からだにやさしい暖かさ。はんてんのある暮らし
創業111年の九州、福岡の宮田織物さんは、50年以上手作業での半纏づくりをされている老舗。わた入れ半纏は、さりげない日常の幸せを演出し、心もからだも温めてくれる、日本の伝統的な防寒着。地方により、はんてん・半纏・袢天・丹前・どてら・褞袍・どんぶく・どんぶぐ・ばんこ等、呼び名が異なります。
布地のデザイン、織り、商品デザイン、裁断、縫製を行ない、熟練したスタッフが手作業でわたを入れ、手でとじる手間のかかる仕立て。工程全てを日本国内で生産した純国産のわた入れ半纏は、手間がかかる商品だからこそ、大切な方に着ていただきたい逸品です。
「わた入れはんてん」ができるまで
宮田織物さんの「わた入れはんてん」は、とても手間のかかる生産工程。
昔ながらの「わた入れはんてん」のあのふんわりと柔らかく、包まれる着心地に仕立てる為に、様々な技が光ります。
布地・デザインの企画
宮田織物さんの布地は、専任のテキスタイルデザイナーを中心に、糸選びから行ない、何度も試し織りを重ね、デザイン性・色味だけでなく、風合い・肌ざわりなどまでチェックし、合格した布地のみを使用します。出来上がった数多くの布地の中から、さらにそのシーズンに相応しいものを選び、製品のデザインを行ないます。
今年もステテコドットコムではオリジナル半纏を作っていただきました。表生地はステテコでもお馴染みのクレープ生地を使用することで、着心地が軽くて柔らかいオリジナル半纏を作っていただいています。
裁断から縫製工程
裁断の前に、まず布地を縮絨(しゅくじゅう)機にかけます。
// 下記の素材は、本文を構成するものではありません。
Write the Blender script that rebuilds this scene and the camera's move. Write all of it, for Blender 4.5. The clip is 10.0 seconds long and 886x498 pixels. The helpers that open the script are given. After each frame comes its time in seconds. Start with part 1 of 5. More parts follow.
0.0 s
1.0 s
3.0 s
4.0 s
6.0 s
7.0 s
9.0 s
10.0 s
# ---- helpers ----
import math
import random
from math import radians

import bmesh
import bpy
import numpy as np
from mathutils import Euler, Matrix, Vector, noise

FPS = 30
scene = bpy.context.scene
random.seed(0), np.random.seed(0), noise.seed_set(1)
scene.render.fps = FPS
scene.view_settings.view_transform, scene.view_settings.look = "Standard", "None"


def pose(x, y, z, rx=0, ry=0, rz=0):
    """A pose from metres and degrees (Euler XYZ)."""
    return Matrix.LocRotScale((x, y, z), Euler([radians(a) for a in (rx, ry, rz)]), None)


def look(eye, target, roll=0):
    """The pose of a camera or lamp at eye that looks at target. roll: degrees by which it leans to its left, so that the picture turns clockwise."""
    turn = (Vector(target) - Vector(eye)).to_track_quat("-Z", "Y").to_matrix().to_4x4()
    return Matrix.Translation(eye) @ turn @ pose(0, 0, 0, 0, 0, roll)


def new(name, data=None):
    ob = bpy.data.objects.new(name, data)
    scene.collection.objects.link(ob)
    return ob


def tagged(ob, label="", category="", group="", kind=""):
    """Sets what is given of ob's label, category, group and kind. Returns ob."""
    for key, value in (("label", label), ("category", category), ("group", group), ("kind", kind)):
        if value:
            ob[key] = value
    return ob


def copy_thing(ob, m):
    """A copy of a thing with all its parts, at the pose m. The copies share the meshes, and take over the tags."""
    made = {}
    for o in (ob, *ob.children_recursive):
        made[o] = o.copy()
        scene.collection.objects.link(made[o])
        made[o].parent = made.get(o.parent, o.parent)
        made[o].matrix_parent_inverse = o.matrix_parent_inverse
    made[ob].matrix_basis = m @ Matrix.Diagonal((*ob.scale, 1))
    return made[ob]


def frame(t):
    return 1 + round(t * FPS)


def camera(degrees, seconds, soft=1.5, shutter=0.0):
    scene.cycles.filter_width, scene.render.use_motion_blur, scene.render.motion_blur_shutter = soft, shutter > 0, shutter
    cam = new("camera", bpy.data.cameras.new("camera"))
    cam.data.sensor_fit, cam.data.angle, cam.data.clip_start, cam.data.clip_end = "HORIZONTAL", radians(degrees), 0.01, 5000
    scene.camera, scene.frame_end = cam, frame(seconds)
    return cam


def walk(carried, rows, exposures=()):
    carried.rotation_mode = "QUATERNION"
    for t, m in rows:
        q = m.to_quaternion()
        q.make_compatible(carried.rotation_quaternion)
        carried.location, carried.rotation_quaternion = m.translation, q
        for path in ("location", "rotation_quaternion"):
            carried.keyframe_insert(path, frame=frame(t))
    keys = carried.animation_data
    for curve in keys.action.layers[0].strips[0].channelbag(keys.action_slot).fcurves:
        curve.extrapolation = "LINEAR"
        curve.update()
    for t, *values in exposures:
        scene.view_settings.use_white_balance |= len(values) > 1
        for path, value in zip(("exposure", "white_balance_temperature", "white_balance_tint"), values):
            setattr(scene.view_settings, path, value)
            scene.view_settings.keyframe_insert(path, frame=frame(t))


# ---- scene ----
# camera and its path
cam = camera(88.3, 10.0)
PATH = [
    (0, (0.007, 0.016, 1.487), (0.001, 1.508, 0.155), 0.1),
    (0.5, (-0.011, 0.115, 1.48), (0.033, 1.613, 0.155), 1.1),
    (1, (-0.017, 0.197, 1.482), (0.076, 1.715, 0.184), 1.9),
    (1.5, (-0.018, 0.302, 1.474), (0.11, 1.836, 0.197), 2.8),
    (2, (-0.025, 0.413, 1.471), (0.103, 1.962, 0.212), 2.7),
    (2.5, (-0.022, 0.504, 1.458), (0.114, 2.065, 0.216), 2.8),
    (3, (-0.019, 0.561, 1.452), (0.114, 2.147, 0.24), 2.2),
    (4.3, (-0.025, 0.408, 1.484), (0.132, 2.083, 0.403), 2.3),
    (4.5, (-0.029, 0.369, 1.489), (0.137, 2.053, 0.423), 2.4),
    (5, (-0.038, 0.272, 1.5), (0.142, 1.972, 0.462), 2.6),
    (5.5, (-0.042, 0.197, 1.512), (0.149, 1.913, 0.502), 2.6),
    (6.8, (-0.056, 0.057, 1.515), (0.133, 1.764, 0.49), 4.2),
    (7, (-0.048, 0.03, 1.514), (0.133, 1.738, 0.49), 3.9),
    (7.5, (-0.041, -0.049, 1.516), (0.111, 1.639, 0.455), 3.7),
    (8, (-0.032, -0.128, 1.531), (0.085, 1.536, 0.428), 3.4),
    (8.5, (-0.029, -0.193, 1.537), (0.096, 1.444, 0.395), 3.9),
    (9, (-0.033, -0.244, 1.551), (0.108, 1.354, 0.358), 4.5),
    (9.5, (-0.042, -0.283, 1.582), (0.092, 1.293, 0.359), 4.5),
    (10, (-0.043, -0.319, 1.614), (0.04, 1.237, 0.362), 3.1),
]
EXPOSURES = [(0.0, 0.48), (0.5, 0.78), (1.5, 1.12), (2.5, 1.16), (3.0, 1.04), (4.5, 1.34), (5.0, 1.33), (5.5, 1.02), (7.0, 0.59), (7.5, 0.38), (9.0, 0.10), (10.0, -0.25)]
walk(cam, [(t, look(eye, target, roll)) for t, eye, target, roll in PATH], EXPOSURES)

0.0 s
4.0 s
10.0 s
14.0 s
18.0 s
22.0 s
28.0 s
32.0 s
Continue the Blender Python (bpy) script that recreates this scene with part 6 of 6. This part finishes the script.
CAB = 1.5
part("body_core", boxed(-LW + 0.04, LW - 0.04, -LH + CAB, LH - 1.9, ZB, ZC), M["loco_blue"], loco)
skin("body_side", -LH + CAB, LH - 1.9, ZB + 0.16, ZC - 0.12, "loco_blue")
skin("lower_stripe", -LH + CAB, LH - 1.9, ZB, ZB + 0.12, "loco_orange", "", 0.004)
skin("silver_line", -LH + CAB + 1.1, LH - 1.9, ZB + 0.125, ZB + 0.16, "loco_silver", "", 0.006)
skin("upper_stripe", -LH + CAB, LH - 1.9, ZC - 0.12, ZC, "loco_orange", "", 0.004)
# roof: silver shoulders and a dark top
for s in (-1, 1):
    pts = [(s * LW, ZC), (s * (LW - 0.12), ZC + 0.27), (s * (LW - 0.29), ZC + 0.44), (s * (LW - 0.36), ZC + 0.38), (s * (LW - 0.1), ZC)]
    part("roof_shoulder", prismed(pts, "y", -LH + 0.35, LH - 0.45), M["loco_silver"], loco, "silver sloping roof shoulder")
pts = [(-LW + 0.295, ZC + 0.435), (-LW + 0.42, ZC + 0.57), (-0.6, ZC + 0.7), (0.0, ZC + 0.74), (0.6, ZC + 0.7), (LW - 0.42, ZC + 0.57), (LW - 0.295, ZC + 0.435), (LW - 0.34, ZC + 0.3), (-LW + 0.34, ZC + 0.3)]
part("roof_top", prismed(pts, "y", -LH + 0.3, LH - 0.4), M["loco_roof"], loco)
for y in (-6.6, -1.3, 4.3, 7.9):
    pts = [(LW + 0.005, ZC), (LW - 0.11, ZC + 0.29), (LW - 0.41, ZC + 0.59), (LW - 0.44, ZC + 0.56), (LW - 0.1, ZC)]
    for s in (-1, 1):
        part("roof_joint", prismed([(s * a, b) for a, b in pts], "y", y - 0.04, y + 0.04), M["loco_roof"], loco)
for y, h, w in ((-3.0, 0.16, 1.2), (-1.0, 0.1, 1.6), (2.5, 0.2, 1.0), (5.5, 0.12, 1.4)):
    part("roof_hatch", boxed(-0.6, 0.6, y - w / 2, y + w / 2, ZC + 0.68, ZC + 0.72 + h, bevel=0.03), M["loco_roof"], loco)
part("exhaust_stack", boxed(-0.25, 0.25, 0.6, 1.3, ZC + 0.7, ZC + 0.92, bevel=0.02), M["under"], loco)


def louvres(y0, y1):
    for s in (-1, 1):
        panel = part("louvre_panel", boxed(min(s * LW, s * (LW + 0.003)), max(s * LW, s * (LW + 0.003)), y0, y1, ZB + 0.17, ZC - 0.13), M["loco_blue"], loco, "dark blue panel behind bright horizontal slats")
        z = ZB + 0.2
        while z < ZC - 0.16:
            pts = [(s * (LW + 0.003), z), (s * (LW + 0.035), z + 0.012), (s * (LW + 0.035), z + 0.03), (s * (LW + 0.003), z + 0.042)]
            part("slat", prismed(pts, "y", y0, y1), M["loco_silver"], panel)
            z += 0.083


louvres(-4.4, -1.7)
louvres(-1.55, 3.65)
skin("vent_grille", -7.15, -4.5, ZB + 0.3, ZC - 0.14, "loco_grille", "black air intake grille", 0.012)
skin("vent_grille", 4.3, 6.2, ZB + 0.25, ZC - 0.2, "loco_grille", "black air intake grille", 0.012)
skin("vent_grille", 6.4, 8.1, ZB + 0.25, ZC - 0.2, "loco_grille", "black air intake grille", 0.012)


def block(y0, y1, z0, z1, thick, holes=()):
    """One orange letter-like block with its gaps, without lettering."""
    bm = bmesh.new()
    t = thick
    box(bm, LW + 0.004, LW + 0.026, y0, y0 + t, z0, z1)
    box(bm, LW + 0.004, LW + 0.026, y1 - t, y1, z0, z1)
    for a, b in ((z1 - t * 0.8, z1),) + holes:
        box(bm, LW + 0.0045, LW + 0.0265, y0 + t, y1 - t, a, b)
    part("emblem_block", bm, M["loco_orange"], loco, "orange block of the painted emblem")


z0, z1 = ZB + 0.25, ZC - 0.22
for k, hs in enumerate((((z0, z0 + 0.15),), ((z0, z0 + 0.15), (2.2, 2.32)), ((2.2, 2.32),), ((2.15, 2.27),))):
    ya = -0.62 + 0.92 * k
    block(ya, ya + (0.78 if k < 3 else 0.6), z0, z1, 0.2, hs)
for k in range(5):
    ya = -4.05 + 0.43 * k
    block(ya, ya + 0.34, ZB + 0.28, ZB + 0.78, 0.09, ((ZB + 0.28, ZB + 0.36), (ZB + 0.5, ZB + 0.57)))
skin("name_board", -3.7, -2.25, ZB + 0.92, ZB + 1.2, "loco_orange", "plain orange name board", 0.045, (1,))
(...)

縮絨という作業は、蒸気を当て、布地を前もって縮ませることで、縮みやすい木綿素材ならではの欠点を補う大切な前工程です。裁断は、CAMと呼ばれる自動裁断機で正確に行います。
裁断された布地を、組み合わせる縫製作業は、スタッフが一枚一枚丁寧に縫いあわせていきます。福岡県筑後市にある宮田織物さんの工場では、自動ミシン・特殊ミシンなど、あわせて百数十台のミシンが動いています。
わた入れ工程
ここからが、「わた入れはんてん」の特徴でもある、はんてんに「わた」を入れる工程です。熟練のスタッフが2人1組になり、一枚一枚丁寧に「わた」を入れていきます。また、わた入れ商品の裾部分には、「足しわた」をするなどの暖かさへのこだわりがあります。
※足しわたとは、一枚のわたの上に、更にわたを重ねてお入れする作業のことです。より温かくなるようにと、背中や裾に綿を足して厚くしているのも人の手で作業をしているからこそできる技。
わた
中わたは、はんてんの重要な要素。宮田織物さんでは、布地の織りやデザインなどを考慮し、3種類の中わたを使い分けています。見えない部分まで、手を抜きません。
宮田織物さんのはんてんの中わたは、真剣にみんなの眠りを考え、眠りが少しでも良いものに出来れば、健やかで豊かな生活が送れるとの想いを心に、あったかい布団をつくり続けている新川桂株式会社さんで作って頂いています。
オリジナルブレンドのわたも全て原料から、お互い打ち合わせを繰り返し作り上げた信頼のできる良いわたです。また、木綿わたは、繊維に空洞があるので保温性があり、さらに静電気も起きにくい特徴があります。
とじ工程
熟練したスタッフが、ひと針ひと針こころを込めてわたの加減を見ながらとじていきます。全ての縫い目の幅を同じにせず、その縫い目の箇所により、広くとじる・狭くとじるなどといった職人の技が、やわらかで心地よい着心地へと繋がります。
仕上げ・検品・検針工程
最後に、一枚一枚を人の手と目で細かく確認していきます。検針器も通しますので、安心してご着用いただけます。
いかがでしたでしょうか。一枚一枚に心と技術が注ぎ込まれた衣類に袖を通してみるのもいいかな。と思っていただけると嬉しいです。